My behaviour shocked and disappointed me. Unbeknownst to me, the racism I experienced in Edmonton was so internalized I subconsciously projected it onto the Black and Brown people around me. The only folks I saw as potential partners or at minimum, worth dating, were white. My dating preferences were grossly whitewashed and it was my responsibility to fix it.
After years of dismissal, fetishization, and abuse, it was time to re-write my narrative of Black love: of myself and of others. This process was slow and uncomfortable. I had to process the traumas I experienced and I had to recognize how fractured my sense of self was. I explored my understanding of my body, its worth, and its beauty. I learned to be by myself - a lesson that isn’t hard when you’ve just moved 3,400 km away from home. With time, I started to see myself as worthy of love and respect.
I reflected on how entangled my definitions of beauty, success, and security were with whiteness. For most of my life, I existed solely in disproportionately white spaces. My neighbours were white, my instructors were white, the wealthy and happily married people in my congregation were white, my classmates were white, my employers and colleagues were white, and so was every success story in the media I consumed. It was time to normalize Black excellence.
Privileged enough to travel, I committed my next trip to the continent, visiting Nairobi, Abidjan, Cape Town, and finally Johannesburg, where I stayed with family. I prioritized my Black coworkers and focused on building a Black employee resource group for us within our workplace. I watched, read, and listened to more Black media. Finally, I became more intentional in my dating: slowing down on apps and ensuring I read every person of colour’s profile from start to finish before swiping. In person, I initiated more interactions with people of colour at bars and other social spaces. I wasn’t opposed to dating white people, but I knew I had to intentionally focus on folks of colour to restore the balance.
Although some of these actions may seem insignificant, they changed a lot for me. My dating diversified beyond just race and ethnicity. Proudly, I acknowledged and embraced my bisexuality - something I never explored in Edmonton due to fear of rejection and dismissive responses from those once close to me.
Throughout this period, I slipped up occasionally. I found myself in relationships with misaligned expectations and incompatibilities, With confidence, a stronger sense of self-worth and a greater ability to act on my needs made those “situationships” easier to leave. Although it occurs less frequently than when I was in Edmonton, I shut down anything akin to “Wow, you’re really pretty for a….” before it saw the light of day. Things had truly changed.
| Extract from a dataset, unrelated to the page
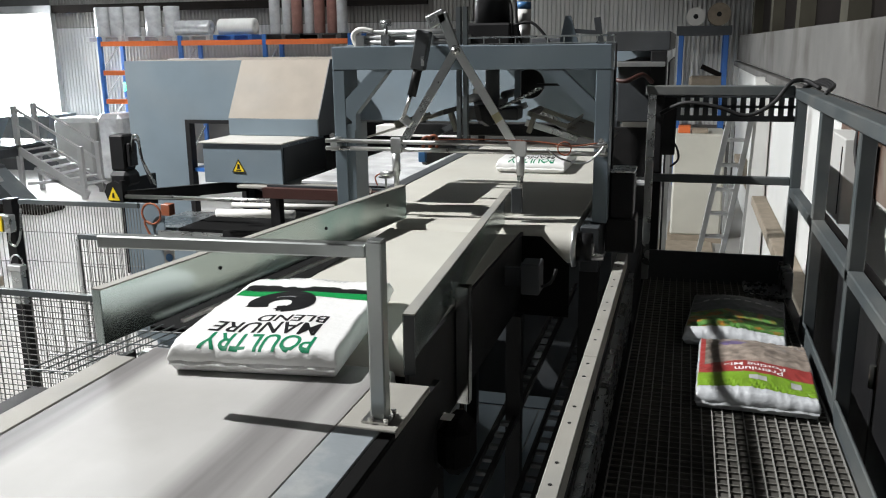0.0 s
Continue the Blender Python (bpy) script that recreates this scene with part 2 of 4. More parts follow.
def box(x0, x1, y0, y1, z0, z1, bevel=0.0, bm=None):
    bm = bm or bmesh.new()
    made = bmesh.ops.create_cube(bm, size=1)["verts"]
    for v in made:
        v.co = Vector((x0 + (v.co.x + .5) * (x1 - x0), y0 + (v.co.y + .5) * (y1 - y0), z0 + (v.co.z + .5) * (z1 - z0)))
    if bevel:
        edges = list({e for v in made for e in v.link_edges})
        bmesh.ops.bevel(bm, geom=edges, offset=bevel, segments=1, affect="EDGES")
    return bm


def rod(a, b, r, bm=None, seg=12, r2=None, caps=True):
    bm = bm or bmesh.new()
    a, b = Vector(a), Vector(b)
    m = Matrix.Translation((a + b) / 2) @ (b - a).to_track_quat("Z", "Y").to_matrix().to_4x4()
    bmesh.ops.create_cone(bm, cap_ends=caps, segments=seg, radius1=r, radius2=r if r2 is None else r2, depth=(b - a).length, matrix=m)
    return bm


def bar(a, b, w, h, bm=None, up=(0, 0, 1), bevel=0.0):
    """A bar of rectangular section from a to b, w across and h along up."""
    bm = bm or bmesh.new()
    a, b, up = Vector(a), Vector(b), Vector(up)
    d = (b - a).normalized()
    s = d.cross(up)
    s = s.normalized() if s.length > 1e-6 else Vector((1, 0, 0))
    u = s.cross(d).normalized()
    c = [[p + s * i * w / 2 + u * j * h / 2 for i, j in ((-1, -1), (1, -1), (1, 1), (-1, 1))] for p in (a, b)]
    vs = [[bm.verts.new(p) for p in q] for q in c]
    fs = [bm.faces.new(vs[0][::-1]), bm.faces.new(vs[1])]
    for i in range(4):
        fs.append(bm.faces.new((vs[0][i], vs[0][(i + 1) % 4], vs[1][(i + 1) % 4], vs[1][i])))
    if bevel:
        bmesh.ops.bevel(bm, geom=list({e for f in fs for e in f.edges}), offset=bevel, segments=1, affect="EDGES")
    return bm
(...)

My Edmonton upbringing resulted in trauma and deeply internalized acceptance and reinforcement of the racism I experienced. I’ve worked hard to dismantle and unlearn the damage from that trauma, especially when it comes to race-based dating preferences. It’s been satisfying to date folks with similar identities or lived experiences to me. For the people who say “I only date (insert race or ethnicity) people”, I ask you to challenge yourself. Yes, race-based dating preferences can be a response to trauma and that’s a different, valid story. In her insightful MTV Decoded episode, “Does Race Affect Your Dating Life?”, Franchesca Ramsey said it best, “People of colour not wanting to date white people [can be] a defense mechanism to avoid being fetishized or overt racism.” This I understand. But if your preferences are arbitrary or your justification goes as far as “I dunno why, I just do”. It’s likely time to check yourself and re-evaluate what biased and potentially racist views might be holding you back.